In “Knowledge accumulation in theatre rehearsals: The emergence of a gesture as a solution for embodying a certain aesthetic concept,” Stefan Norrthon and Axel Schmidt show how a gestural form (‘rubbing one’s hands’) emerges and is stabilized as an embodied solution for an aesthetic concept (‘playing the scene adopting a gambler attitude’) over the rehearsal process. The data is taken from a professional play at the National Theater Mannheim. The authors show the practices through which shared knowledge is built during the rehearsal process and how the accumulation of knowledge in turn contributes to a change in the interactive practices themselves. The emerging gesture eventually becomes a ‘sign’ that indexes accumulated knowledge in conjunction with the corresponding aesthetic concept developed in parallel. The study also points to the crucial importance of gestures as means and products of theatrical production.
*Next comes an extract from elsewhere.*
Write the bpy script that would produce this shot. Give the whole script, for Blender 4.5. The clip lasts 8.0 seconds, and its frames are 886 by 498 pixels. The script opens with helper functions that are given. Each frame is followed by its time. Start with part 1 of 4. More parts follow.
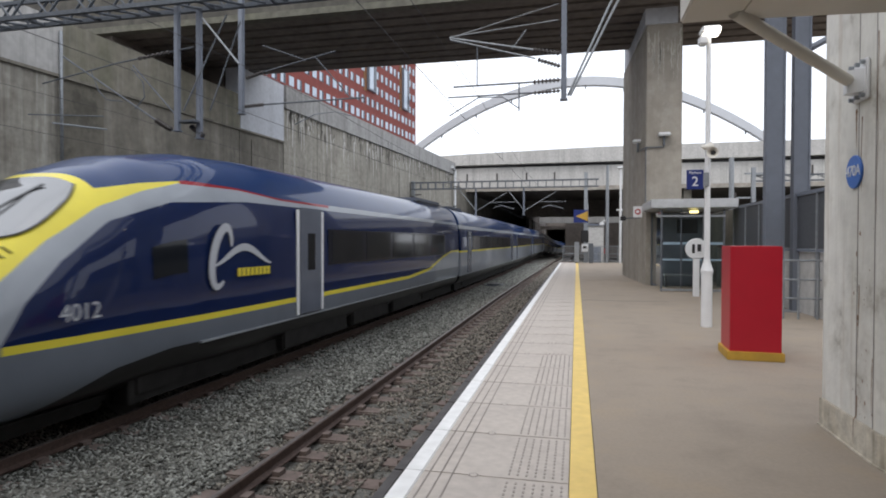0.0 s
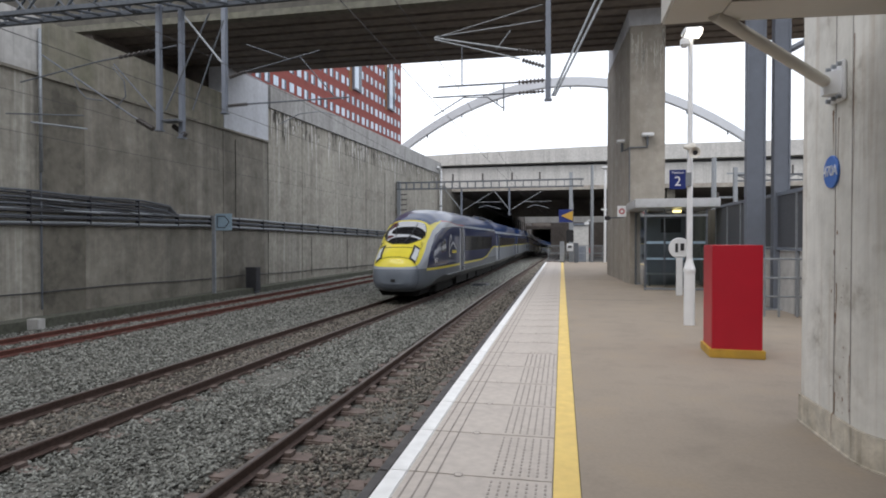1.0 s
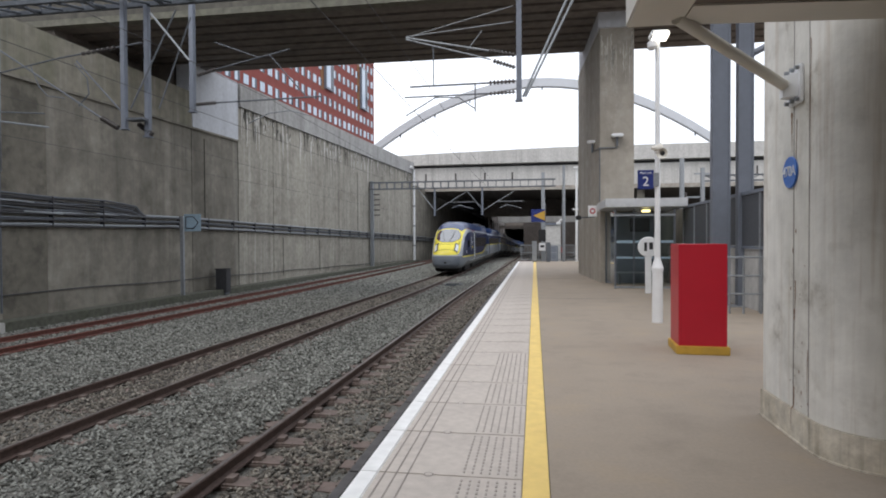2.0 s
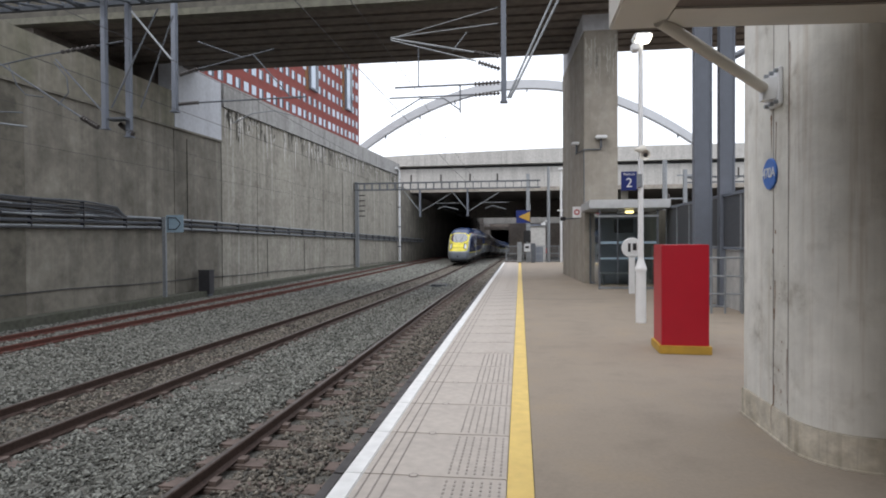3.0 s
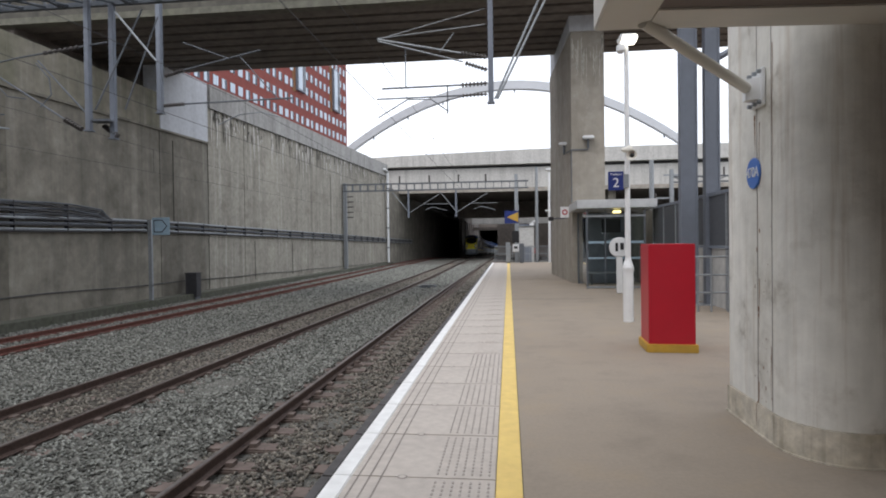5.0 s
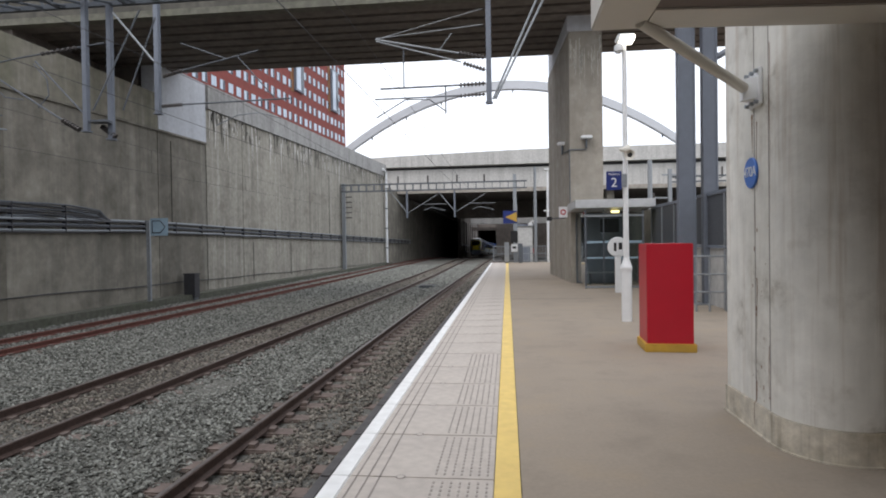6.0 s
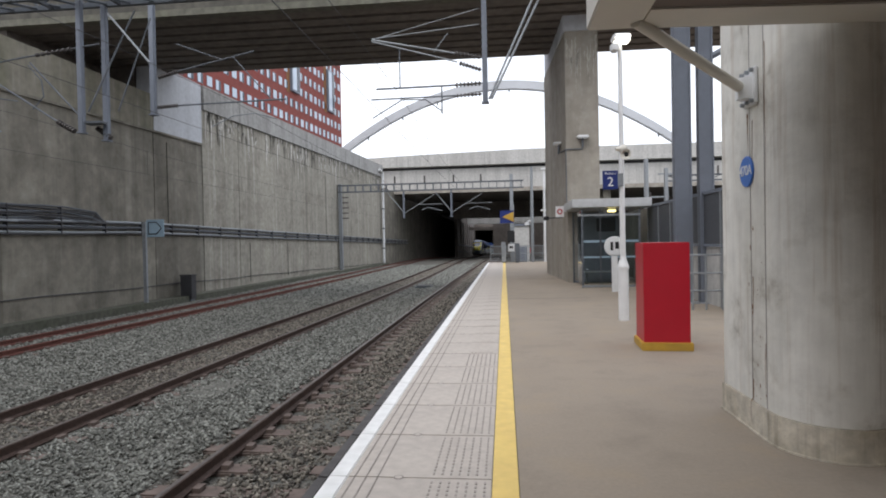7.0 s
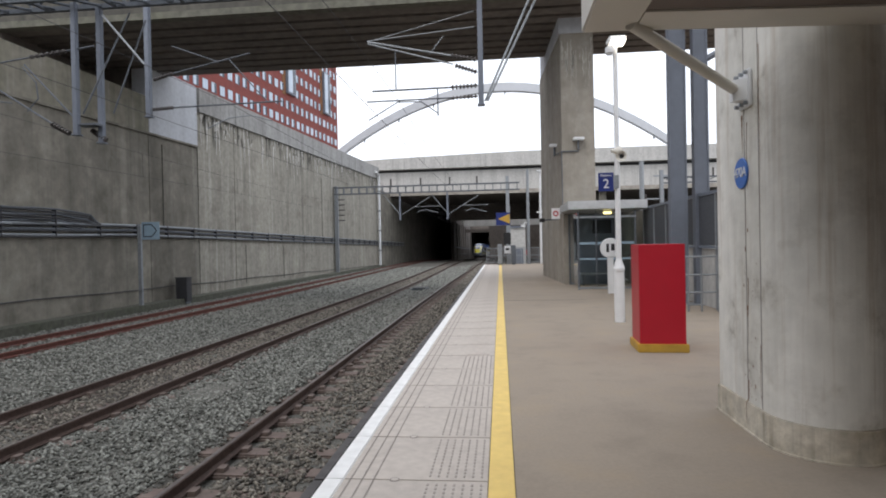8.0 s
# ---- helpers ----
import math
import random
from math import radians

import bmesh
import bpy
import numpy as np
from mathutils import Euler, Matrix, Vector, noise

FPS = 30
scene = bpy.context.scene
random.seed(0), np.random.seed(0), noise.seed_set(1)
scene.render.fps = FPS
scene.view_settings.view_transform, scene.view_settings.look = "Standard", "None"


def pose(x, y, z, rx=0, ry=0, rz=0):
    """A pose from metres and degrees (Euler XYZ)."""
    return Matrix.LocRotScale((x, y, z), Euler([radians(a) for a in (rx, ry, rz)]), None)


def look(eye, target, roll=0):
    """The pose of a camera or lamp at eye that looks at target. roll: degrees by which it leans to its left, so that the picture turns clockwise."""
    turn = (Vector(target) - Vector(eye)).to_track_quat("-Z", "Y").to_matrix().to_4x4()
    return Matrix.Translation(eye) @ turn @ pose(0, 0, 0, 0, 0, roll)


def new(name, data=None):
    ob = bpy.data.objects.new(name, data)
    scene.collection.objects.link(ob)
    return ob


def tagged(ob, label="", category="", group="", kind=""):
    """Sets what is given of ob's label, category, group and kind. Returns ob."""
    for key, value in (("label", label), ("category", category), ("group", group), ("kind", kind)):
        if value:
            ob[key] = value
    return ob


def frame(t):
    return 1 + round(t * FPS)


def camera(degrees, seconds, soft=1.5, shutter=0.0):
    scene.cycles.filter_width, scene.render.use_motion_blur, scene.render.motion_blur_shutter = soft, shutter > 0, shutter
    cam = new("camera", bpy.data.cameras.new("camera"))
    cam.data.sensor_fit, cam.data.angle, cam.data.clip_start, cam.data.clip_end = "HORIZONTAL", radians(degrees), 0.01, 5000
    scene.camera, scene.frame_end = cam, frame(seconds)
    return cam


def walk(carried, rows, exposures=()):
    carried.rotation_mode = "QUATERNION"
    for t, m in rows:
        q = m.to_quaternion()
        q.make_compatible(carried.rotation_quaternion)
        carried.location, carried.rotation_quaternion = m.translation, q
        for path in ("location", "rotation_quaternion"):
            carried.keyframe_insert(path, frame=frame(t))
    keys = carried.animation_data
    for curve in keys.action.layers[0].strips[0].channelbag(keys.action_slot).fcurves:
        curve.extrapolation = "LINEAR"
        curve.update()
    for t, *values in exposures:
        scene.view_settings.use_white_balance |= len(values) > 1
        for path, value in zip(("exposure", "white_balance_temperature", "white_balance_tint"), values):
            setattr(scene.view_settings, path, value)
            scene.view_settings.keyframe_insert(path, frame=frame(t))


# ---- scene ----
# ---- camera ----
cam = camera(74.5, 8.0, soft=1.9, shutter=0.12)
walk(cam, [
    (0, pose(-0.076, 0, 1.704, 89.15, -0.11, 12.90)),
    (0.5, pose(-0.071, 0, 1.703, 89.18, -0.02, 12.59)),
    (1, pose(-0.060, 0, 1.705, 89.14, 0.06, 11.53)),
    (1.5, pose(-0.040, 0, 1.706, 89.10, 0.22, 10.10)),
    (3, pose(-0.022, 0, 1.702, 89.23, 0.33, 7.51)),
    (3.5, pose(-0.019, 0, 1.702, 89.26, 0.39, 7.11)),
    (4, pose(-0.014, 0, 1.702, 89.27, 0.39, 6.96)),
    (4.5, pose(-0.013, 0, 1.703, 89.28, 0.56, 6.59)),
    (6, pose(-0.004, 0, 1.702, 89.31, 0.84, 6.29)),
    (6.5, pose(-0.005, 0, 1.700, 89.30, 1.03, 6.16)),
    (7, pose(-0.003, 0, 1.702, 89.31, 1.11, 5.99)),
    (7.5, pose(-0.001, 0, 1.704, 89.38, 1.14, 5.85)),
    (8, pose(0.000, 0, 1.700, 89.51, 1.19, 5.62)),
])

# ---- world and light ----
world = bpy.data.worlds.new("overcast_sky")
scene.world = world
world.use_nodes = True
wn, wl = world.node_tree.nodes, world.node_tree.links
sky = wn.new("ShaderNodeTexSky")
sky.sky_type = "NISHITA"
sky.sun_disc = False
sky.sun_elevation = radians(48)
sky.sun_rotation = radians(200)
sky.dust_density = 4.0
cloud = wn.new("ShaderNodeMix")
cloud.data_type = "RGBA"
cloud.inputs["Factor"].default_value = 0.85
wl.new(sky.outputs["Color"], cloud.inputs["A"])
cloud.inputs["B"].default_value = (10.5, 10.9, 11.75, 1)
back = wn["Background"]
back.inputs["Strength"].default_value = 0.15
wl.new(cloud.outputs["Result"], back.inputs["Color"])

sun_data = bpy.data.lights.new("sun", "SUN")
sun_data.energy = 0.7
sun_data.angle = radians(25)
sun_data.color = (1.0, 0.97, 0.93)
sun = new("sun", sun_data)
sun.matrix_world = look((0, 0, 60), (14, 38, 0))
scene.view_settings.exposure = 0.02


# ---- materials ----
def mat(name, base, rough=0.7, metal=0.0, grain=None, stain=None, bump=0.0, bump_scale=60.0, streak=False, spec=0.5, drip=None, patch=None, vary=0.0):
    """grain: (scale, amount), stain: (scale, amount, colour)."""
    m = bpy.data.materials.new(name)
    m.use_nodes = True
    n, l = m.node_tree.nodes, m.node_tree.links
    b = n["Principled BSDF"]
    b.inputs["Roughness"].default_value = rough
    b.inputs["Metallic"].default_value = metal
    b.inputs["Specular IOR Level"].default_value = spec
    co = n.new("ShaderNodeTexCoord")
    geo_in = n.new("ShaderNodeNewGeometry")
    mp = n.new("ShaderNodeMapping")
    l.new(geo_in.outputs["Position"] if streak else co.outputs["Object"], mp.inputs["Vector"])
    if streak:
        mp.inputs["Scale"].default_value = (1, 1, 0.12)
    rgb = n.new("ShaderNodeRGB")
    rgb.outputs[0].default_value = (*base, 1)
    out = rgb.outputs[0]
    if stain:
        t = n.new("ShaderNodeTexNoise")
        t.inputs["Scale"].default_value = stain[0]
        t.inputs["Detail"].default_value = 6
        t.inputs["Roughness"].default_value = 0.65
        l.new(mp.outputs[0], t.inputs["Vector"])
        r = n.new("ShaderNodeValToRGB")
        r.color_ramp.elements[0].position, r.color_ramp.elements[1].position = 0.42, 0.68
        l.new(t.outputs["Fac"], r.inputs["Fac"])
        mu = n.new("ShaderNodeMath")
        mu.operation = "MULTIPLY"
        mu.inputs[1].default_value = stain[1]
        l.new(r.outputs["Color"], mu.inputs[0])
        mx = n.new("ShaderNodeMix")
        mx.data_type = "RGBA"
        l.new(mu.outputs[0], mx.inputs["Factor"])
        l.new(out, mx.inputs["A"])
        mx.inputs["B"].default_value = (*stain[2], 1)
        out = mx.outputs["Result"]
    if patch:
        t = n.new("ShaderNodeTexNoise")
        t.inputs["Scale"].default_value = patch[0]
        t.inputs["Detail"].default_value = 8
        t.inputs["Roughness"].default_value = 0.62
        l.new(geo_in.outputs["Position"], t.inputs["Vector"])
        for lo, hi, amount, colour in patch[1]:
            mr = n.new("ShaderNodeMapRange")
            mr.inputs["From Min"].default_value, mr.inputs["From Max"].default_value = lo, hi
            mr.inputs["To Max"].default_value = amount
            l.new(t.outputs["Fac"], mr.inputs["Value"])
            mx = n.new("ShaderNodeMix")
            mx.data_type = "RGBA"
            l.new(mr.outputs[0], mx.inputs["Factor"])
            l.new(out, mx.inputs["A"])
            mx.inputs["B"].default_value = (*colour, 1)
            out = mx.outputs["Result"]
    if vary:
        oi = n.new("ShaderNodeObjectInfo")
        mr = n.new("ShaderNodeMapRange")
        mr.inputs["To Min"].default_value, mr.inputs["To Max"].default_value = 1 - vary, 1 + vary
        l.new(oi.outputs["Random"], mr.inputs["Value"])
        vm = n.new("ShaderNodeVectorMath")
        vm.operation = "SCALE"
        l.new(out, vm.inputs[0])
        l.new(mr.outputs[0], vm.inputs["Scale"])
        out = vm.outputs["Vector"]
    if drip:
        dm = n.new("ShaderNodeMapping")
        dm.inputs["Scale"].default_value = (1, 1, 0.035)
        l.new(geo_in.outputs["Position"], dm.inputs["Vector"])
        for k, (scale, amount, colour) in enumerate(drip):
            t = n.new("ShaderNodeTexNoise")
            t.inputs["Scale"].default_value = scale
            t.inputs["Detail"].default_value = 5
            t.inputs["Roughness"].default_value = 0.7
            l.new(dm.outputs[0], t.inputs["Vector"])
            r = n.new("ShaderNodeValToRGB")
            r.color_ramp.elements[0].position, r.color_ramp.elements[1].position = 0.54, 0.70
            l.new(t.outputs["Fac"], r.inputs["Fac"])
            mu = n.new("ShaderNodeMath")
            mu.operation = "MULTIPLY"
            mu.inputs[1].default_value = amount
            l.new(r.outputs["Color"], mu.inputs[0])
            mx = n.new("ShaderNodeMix")
            mx.data_type = "RGBA"
            l.new(mu.outputs[0], mx.inputs["Factor"])
            l.new(out, mx.inputs["A"])
            mx.inputs["B"].default_value = (*colour, 1)
            out = mx.outputs["Result"]
    if grain:
        t = n.new("ShaderNodeTexNoise")
        t.inputs["Scale"].default_value = grain[0]
        t.inputs["Detail"].default_value = 5
        l.new(co.outputs["Object"] if not streak else geo_in.outputs["Position"], t.inputs["Vector"])
        mr = n.new("ShaderNodeMapRange")
        mr.inputs["From Min"].default_value, mr.inputs["From Max"].default_value = 0.25, 0.75
        mr.inputs["To Min"].default_value, mr.inputs["To Max"].default_value = 1 - grain[1], 1 + grain[1]
        l.new(t.outputs["Fac"], mr.inputs["Value"])
        vm = n.new("ShaderNodeVectorMath")
        vm.operation = "SCALE"
        l.new(out, vm.inputs[0])
        l.new(mr.outputs[0], vm.inputs["Scale"])
        out = vm.outputs["Vector"]
    l.new(out, b.inputs["Base Color"])
    if bump:
        t = n.new("ShaderNodeTexNoise")
        t.inputs["Scale"].default_value = bump_scale
        t.inputs["Detail"].default_value = 4
        l.new(co.outputs["Object"], t.inputs["Vector"])
        bp = n.new("ShaderNodeBump")
        bp.inputs["Strength"].default_value = bump
        bp.inputs["Distance"].default_value = 0.02
        l.new(t.outputs["Fac"], bp.inputs["Height"])
        l.new(bp.outputs["Normal"], b.inputs["Normal"])
    return m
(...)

In sum, Part 2 shows how theater rehearsals allow accessing the emergence of shared interactional histories and routines on which performances are based. The longitudinal design of theater rehearsal data enables researchers to go beyond simply assuming the relevance of interactional histories for interactional organization to show how interactional practices change step by step in the process of their emergence. In contrast to ordinary interactions, performances are constrained by an underlying script to which participants orient, their repeated local realizations permanently producing variation. Their embodied realizations implement unique courses of action, which are always sensitive to local contingencies.